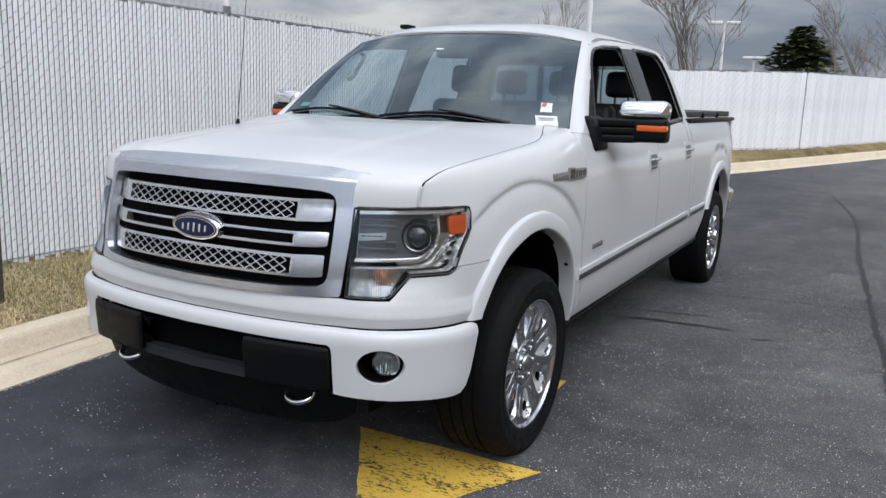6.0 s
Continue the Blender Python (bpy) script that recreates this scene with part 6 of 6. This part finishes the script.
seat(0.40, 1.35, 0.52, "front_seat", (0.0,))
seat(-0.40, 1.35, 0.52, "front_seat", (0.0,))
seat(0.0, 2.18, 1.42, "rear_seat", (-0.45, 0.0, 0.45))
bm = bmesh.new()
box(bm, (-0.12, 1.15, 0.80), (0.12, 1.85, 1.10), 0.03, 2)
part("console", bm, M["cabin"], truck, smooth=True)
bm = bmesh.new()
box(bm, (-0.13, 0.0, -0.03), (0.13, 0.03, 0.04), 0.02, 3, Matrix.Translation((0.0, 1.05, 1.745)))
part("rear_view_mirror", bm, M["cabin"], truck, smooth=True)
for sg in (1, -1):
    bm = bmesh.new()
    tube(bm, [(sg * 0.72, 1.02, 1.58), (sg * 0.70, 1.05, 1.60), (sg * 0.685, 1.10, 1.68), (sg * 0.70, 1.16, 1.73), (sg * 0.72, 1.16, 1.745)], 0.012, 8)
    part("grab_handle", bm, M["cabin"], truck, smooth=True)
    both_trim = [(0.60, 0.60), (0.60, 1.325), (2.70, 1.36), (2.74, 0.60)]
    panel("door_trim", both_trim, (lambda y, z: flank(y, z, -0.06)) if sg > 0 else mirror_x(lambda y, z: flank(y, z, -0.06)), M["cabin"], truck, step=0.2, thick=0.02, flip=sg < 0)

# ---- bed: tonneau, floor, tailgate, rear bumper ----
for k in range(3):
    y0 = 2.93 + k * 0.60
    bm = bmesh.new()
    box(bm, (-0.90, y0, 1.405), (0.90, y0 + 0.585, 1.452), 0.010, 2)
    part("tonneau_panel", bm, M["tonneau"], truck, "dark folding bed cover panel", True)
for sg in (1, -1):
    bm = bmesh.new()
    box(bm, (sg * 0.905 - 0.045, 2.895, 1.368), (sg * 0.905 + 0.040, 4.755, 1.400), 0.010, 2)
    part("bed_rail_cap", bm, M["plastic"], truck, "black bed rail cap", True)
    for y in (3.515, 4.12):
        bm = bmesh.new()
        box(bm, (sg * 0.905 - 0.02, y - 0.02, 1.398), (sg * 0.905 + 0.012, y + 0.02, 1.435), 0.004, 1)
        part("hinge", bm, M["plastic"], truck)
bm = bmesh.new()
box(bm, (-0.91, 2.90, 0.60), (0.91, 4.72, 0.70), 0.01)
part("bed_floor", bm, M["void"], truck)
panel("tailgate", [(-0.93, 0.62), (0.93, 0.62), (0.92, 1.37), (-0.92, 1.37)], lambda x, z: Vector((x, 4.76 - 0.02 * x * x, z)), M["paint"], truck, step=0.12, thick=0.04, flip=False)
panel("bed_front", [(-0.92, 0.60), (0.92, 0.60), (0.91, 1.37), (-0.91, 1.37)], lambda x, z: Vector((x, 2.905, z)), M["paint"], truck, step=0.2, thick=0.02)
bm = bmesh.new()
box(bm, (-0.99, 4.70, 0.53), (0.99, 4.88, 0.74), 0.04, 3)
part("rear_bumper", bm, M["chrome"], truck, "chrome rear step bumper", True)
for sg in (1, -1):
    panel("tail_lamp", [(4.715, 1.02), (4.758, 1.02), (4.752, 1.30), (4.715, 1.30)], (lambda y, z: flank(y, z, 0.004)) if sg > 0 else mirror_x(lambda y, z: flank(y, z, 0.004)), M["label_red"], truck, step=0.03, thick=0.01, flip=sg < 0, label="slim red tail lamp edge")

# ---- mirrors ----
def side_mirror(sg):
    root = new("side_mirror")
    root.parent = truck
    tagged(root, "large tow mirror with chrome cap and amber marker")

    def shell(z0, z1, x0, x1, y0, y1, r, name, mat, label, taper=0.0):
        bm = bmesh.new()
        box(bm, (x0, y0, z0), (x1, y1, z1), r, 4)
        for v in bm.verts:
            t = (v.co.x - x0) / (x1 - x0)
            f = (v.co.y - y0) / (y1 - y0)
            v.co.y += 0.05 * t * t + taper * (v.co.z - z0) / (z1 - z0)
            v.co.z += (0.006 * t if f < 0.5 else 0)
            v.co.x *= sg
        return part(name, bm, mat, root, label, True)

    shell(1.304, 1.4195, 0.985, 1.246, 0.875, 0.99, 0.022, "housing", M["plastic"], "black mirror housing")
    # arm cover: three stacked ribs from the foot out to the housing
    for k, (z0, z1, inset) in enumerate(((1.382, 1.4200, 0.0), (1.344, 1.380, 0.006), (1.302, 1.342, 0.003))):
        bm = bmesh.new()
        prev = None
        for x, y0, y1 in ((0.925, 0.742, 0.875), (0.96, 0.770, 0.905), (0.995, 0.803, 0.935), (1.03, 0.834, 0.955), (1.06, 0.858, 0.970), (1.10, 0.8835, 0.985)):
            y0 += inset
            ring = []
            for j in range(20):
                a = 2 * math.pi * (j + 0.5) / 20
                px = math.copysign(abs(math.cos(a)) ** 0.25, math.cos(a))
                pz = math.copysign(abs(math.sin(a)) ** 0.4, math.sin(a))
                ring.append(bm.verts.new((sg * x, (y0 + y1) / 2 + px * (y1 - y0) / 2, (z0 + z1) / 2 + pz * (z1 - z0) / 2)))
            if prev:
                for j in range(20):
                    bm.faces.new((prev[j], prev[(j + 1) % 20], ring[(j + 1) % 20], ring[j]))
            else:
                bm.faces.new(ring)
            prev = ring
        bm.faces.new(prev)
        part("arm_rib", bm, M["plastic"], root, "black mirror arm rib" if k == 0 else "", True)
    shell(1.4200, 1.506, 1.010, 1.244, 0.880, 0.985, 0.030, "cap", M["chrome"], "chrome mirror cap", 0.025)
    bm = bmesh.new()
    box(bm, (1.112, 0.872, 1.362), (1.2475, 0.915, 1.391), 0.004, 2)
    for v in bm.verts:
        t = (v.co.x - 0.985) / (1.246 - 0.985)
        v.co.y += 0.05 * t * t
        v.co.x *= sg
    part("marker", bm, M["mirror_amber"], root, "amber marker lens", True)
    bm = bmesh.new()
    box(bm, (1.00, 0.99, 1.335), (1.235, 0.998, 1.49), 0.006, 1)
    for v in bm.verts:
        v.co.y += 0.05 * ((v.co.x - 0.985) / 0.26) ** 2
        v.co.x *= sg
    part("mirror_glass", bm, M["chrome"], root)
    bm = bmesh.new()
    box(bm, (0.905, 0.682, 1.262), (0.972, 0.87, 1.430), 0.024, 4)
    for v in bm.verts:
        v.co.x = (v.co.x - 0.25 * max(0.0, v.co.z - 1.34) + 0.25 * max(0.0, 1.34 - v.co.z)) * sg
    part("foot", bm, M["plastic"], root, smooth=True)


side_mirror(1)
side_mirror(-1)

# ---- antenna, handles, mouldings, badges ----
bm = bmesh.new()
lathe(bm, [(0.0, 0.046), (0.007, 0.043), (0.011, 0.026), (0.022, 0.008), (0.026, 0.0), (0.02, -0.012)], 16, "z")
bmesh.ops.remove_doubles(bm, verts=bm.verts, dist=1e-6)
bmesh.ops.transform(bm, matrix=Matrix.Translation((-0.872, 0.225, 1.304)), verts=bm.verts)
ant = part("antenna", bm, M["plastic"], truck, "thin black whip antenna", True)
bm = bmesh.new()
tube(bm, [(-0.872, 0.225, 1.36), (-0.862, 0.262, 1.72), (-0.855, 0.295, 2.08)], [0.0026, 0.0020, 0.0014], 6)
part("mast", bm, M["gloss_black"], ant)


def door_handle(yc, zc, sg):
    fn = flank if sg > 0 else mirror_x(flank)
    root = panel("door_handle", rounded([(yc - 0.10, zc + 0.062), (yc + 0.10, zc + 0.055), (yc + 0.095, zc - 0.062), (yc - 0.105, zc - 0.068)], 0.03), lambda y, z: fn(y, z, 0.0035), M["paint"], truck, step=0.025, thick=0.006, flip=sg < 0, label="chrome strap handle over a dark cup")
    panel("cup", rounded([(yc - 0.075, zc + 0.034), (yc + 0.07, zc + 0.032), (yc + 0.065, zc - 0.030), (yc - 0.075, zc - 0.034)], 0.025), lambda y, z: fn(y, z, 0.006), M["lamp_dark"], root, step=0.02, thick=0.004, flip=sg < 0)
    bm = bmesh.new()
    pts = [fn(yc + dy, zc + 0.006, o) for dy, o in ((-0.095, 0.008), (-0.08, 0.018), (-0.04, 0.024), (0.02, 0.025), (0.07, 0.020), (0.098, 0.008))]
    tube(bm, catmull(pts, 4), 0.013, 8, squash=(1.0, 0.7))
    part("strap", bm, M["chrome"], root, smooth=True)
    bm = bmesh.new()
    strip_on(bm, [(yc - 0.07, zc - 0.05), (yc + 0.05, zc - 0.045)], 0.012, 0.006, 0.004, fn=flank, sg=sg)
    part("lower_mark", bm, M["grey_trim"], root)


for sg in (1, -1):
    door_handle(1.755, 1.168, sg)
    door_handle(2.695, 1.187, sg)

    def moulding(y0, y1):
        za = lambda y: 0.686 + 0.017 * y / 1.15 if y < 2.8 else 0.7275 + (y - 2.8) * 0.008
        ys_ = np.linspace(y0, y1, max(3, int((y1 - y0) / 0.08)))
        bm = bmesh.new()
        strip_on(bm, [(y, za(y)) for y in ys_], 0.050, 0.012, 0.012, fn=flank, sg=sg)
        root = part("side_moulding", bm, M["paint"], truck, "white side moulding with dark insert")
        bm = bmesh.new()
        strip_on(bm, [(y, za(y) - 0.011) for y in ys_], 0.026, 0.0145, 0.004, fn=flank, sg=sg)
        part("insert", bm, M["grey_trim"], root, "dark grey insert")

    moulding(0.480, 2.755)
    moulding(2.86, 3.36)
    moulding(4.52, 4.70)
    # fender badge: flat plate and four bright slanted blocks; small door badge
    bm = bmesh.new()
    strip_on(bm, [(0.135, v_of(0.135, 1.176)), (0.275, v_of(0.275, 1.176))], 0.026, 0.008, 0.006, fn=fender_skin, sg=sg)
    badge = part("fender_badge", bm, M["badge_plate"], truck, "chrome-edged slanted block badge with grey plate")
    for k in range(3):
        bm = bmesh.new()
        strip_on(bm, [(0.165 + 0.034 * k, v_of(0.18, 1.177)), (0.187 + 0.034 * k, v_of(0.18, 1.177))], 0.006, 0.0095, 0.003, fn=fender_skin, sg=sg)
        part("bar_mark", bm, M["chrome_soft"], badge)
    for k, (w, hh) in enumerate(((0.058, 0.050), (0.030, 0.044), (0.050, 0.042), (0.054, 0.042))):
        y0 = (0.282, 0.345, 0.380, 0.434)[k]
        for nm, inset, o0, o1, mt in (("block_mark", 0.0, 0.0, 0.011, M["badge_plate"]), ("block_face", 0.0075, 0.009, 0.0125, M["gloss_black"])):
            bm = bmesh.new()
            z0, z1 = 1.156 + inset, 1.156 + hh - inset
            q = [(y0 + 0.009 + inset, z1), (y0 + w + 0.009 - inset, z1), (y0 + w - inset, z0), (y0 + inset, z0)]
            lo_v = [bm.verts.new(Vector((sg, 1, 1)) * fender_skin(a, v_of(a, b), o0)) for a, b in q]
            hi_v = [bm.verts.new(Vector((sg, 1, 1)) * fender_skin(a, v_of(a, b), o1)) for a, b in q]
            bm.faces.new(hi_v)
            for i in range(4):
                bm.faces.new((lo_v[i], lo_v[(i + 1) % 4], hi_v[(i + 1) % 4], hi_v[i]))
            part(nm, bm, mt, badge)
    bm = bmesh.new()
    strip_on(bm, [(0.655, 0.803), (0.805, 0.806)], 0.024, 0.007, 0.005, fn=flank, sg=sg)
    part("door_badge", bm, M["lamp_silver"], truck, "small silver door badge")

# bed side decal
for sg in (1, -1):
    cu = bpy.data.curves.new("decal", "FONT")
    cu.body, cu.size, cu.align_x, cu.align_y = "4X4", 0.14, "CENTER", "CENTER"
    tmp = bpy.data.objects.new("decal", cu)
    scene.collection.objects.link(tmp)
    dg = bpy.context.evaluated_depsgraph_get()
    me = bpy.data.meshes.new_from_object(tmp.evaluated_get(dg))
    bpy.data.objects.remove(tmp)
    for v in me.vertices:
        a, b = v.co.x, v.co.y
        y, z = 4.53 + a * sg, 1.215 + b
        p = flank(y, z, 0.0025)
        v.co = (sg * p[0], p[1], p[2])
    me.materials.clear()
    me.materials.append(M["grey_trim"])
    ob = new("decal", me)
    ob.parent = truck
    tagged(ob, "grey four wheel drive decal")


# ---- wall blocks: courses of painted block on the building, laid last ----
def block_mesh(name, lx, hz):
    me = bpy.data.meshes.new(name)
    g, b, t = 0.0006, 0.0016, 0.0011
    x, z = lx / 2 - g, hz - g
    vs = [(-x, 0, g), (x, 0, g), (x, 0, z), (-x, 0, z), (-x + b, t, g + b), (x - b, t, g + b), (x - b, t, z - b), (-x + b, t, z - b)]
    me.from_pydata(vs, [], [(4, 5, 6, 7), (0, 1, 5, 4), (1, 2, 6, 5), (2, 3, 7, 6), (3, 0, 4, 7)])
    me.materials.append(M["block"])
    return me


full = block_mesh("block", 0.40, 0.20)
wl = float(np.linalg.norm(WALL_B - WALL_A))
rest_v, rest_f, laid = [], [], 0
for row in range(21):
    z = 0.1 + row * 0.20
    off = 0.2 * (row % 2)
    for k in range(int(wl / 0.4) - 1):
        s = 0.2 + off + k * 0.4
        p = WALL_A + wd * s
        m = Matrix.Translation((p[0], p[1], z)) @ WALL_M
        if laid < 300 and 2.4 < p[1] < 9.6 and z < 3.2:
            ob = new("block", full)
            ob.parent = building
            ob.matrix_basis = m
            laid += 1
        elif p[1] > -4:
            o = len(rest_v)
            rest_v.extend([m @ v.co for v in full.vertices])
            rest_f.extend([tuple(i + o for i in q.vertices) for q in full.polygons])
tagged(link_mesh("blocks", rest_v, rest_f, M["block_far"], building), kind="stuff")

-------------------------

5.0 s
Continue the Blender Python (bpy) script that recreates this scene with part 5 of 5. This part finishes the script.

-------------------------

EXERCISE GOAL - Reproduce exactly the lines from the one containing "6. This part finishes the script." through the one containing "thick=0.02, flip=sg < 0)", inclusive, and nothing else.

ANSWER TO THE PROBLEM -
Continue the Blender Python (bpy) script that recreates this scene with part 6 of 6. This part finishes the script.
seat(0.40, 1.35, 0.52, "front_seat", (0.0,))
seat(-0.40, 1.35, 0.52, "front_seat", (0.0,))
seat(0.0, 2.18, 1.42, "rear_seat", (-0.45, 0.0, 0.45))
bm = bmesh.new()
box(bm, (-0.12, 1.15, 0.80), (0.12, 1.85, 1.10), 0.03, 2)
part("console", bm, M["cabin"], truck, smooth=True)
bm = bmesh.new()
box(bm, (-0.13, 0.0, -0.03), (0.13, 0.03, 0.04), 0.02, 3, Matrix.Translation((0.0, 1.05, 1.745)))
part("rear_view_mirror", bm, M["cabin"], truck, smooth=True)
for sg in (1, -1):
    bm = bmesh.new()
    tube(bm, [(sg * 0.72, 1.02, 1.58), (sg * 0.70, 1.05, 1.60), (sg * 0.685, 1.10, 1.68), (sg * 0.70, 1.16, 1.73), (sg * 0.72, 1.16, 1.745)], 0.012, 8)
    part("grab_handle", bm, M["cabin"], truck, smooth=True)
    both_trim = [(0.60, 0.60), (0.60, 1.325), (2.70, 1.36), (2.74, 0.60)]
    panel("door_trim", both_trim, (lambda y, z: flank(y, z, -0.06)) if sg > 0 else mirror_x(lambda y, z: flank(y, z, -0.06)), M["cabin"], truck, step=0.2, thick=0.02, flip=sg < 0)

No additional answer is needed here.